Tel est le déficit de la Belgique prévu en 2024, soit 4,6% du PIB.

Selon les projections actuelles, la Belgique risque de rentrer en procédure pour déficit excessif, tout comme huit autres pays de la zone euro. «A ce jour, on ignore encore si la Belgique fera l’objet d’une surveillance stricte par la Commission européenne et, dans l’affirmative, sous quelles modalités cela se fera. Reste à voir comment le pays y réagira, d’autant plus que la priorité sera probablement mise sur les élections de juin 2024», commente Philippe Ledent.

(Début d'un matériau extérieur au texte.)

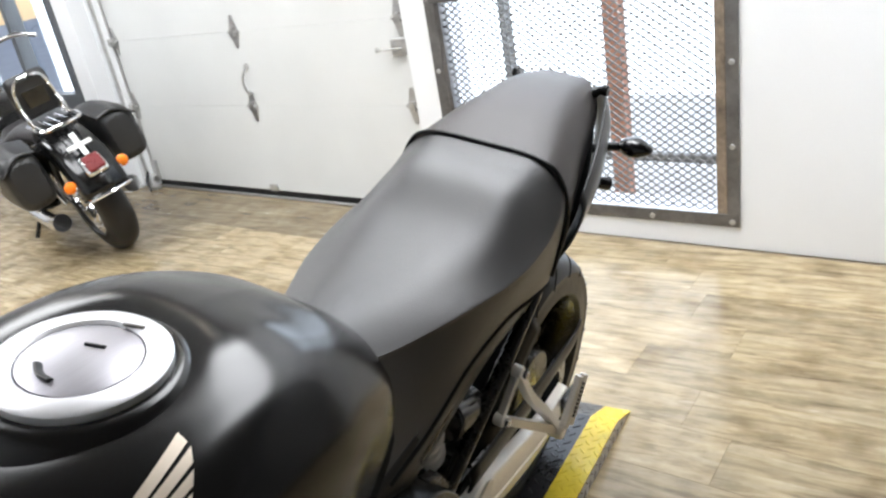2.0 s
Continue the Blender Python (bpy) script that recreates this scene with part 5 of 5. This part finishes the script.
# shock absorber
shock = empty("shock_absorber", Matrix(), "", "")
shock.parent = bike
shock["label"] = "rear shock absorber with pale coil spring"
s0, s1 = Vector((-0.235, 0.075, 0.47)), Vector((-0.180, 0.085, 0.70))
ax = (s1 - s0).normalized()
u = ax.orthogonal().normalized()
v = ax.cross(u)
pts = []
for k in range(150):
    t = k / 149
    a = t * 3.4 * 2 * math.pi
    pts.append(s0.lerp(s1, 0.46 + 0.32 * t) + (u * math.cos(a) + v * math.sin(a)) * 0.0295)
part("coil_spring", tube(bmesh.new(), pts, 0.0072, 8), material("pale_spring_paint", (0.82, 0.82, 0.81), 0.26, vary=0.06), shock, "pale grey coil spring")
part("damper", tube(bmesh.new(), [s0, s1], 0.02, 16), BLACK_METAL, shock)
bm = tube(bmesh.new(), [s1 - ax * 0.03, s1 + ax * 0.01], 0.042, 20)
part("spring_seat", bm, BLACK_METAL, shock)
bm = tube(bmesh.new(), [(-0.305, 0.105, 0.612), (-0.225, 0.105, 0.640)], 0.034, 22)
part("damper_reservoir", bm, GLOSS_BLACK, bike, "black cylindrical canister behind the shock", bevel=0.004)
plate_part("pivot_bracket", [(-0.15, 0.625), (-0.115, 0.64), (-0.135, 0.60), (-0.17, 0.565), (-0.185, 0.575)], 0.125, 0.145, BLACK_METAL, "black cast bracket")

# passenger foot peg bracket
for s in (1, -1):
    hang = empty("passenger_peg_bracket", Matrix(), "", "")
    hang.parent = bike
    hang["label"] = "silver Y shaped passenger foot peg bracket"

    def Q(x, y, z, s=s):
        return Vector((x, y * s, z))

    A, Bp, C = Q(-0.373, 0.155, 0.653), Q(-0.327, 0.152, 0.588), Q(-0.447, 0.211, 0.500)
    bm = bmesh.new()
    tube(bm, [A, A.lerp(C, 0.35) + Vector((0.01, 0, 0)), A.lerp(C, 0.72), C], (0.0105, 0.0125), 4, 14, flat=0.9)
    tube(bm, [Bp, Bp.lerp(C, 0.5), C], (0.010, 0.0125), 4, 10, flat=0.9)
    tube(bm, [A, Bp], 0.009, 4, flat=0.9)
    for p in (A, Bp):
        disc(bm, p, 0.0105, 0.018, (0, 1, 0), 16)
    disc(bm, C, 0.0155, 0.028, (0, 1, 0), 16)
    part("bracket", bm, ALLOY, hang, "silver alloy bracket", bevel=0.001)
    for p in (A, Bp):
        part("bolt", disc(bmesh.new(), p + Q(0, 0.014, 0), 0.008, 0.008, (0, 1, 0), 6), BRIGHT, hang)
    bm = bmesh.new()
    e0, e1 = C + Q(-0.010, 0.012, 0.008), Q(-0.500, 0.224, 0.588)
    d = (e1 - e0).normalized()
    sd = Vector((0, 0, 1)).cross(d).normalized()
    up = d.cross(sd)
    for o in (-0.014, 0.016):
        tube(bm, [e0 + up * o, e1 + up * o], (0.0085, 0.007), 10)
    part("peg", bm, ALLOY, hang, "folded silver passenger peg")
    bm = bmesh.new()
    for k in range(9):
        p = e0.lerp(e1, 0.2 + 0.08 * k) - up * 0.006
        tube(bm, [p - sd * 0.008, p + sd * 0.008], 0.003, 6)
    part("peg_rubber", bm, RUBBER, hang)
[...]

Bertrand Candelon, lui, tire la sonnette d’alarme. De fait, les choix de restrictions budgétaires se combineront aux effets de la politique monétaire, déjà restrictive. «Ce déficit public est particulièrement préoccupant. Si certains pays respectent ces 3% et que d’autres ne le font pas, nous aurons des différences de taux qui influenceront les prises de risque des marchés. Cette hétérogénéité pourrait s’accentuer en cas de choc. Cela pourrait entraîner, comme ce fut le cas entre 2010 et 2012, une crise de la dette. Il faut donc être très prudent», conclut-il.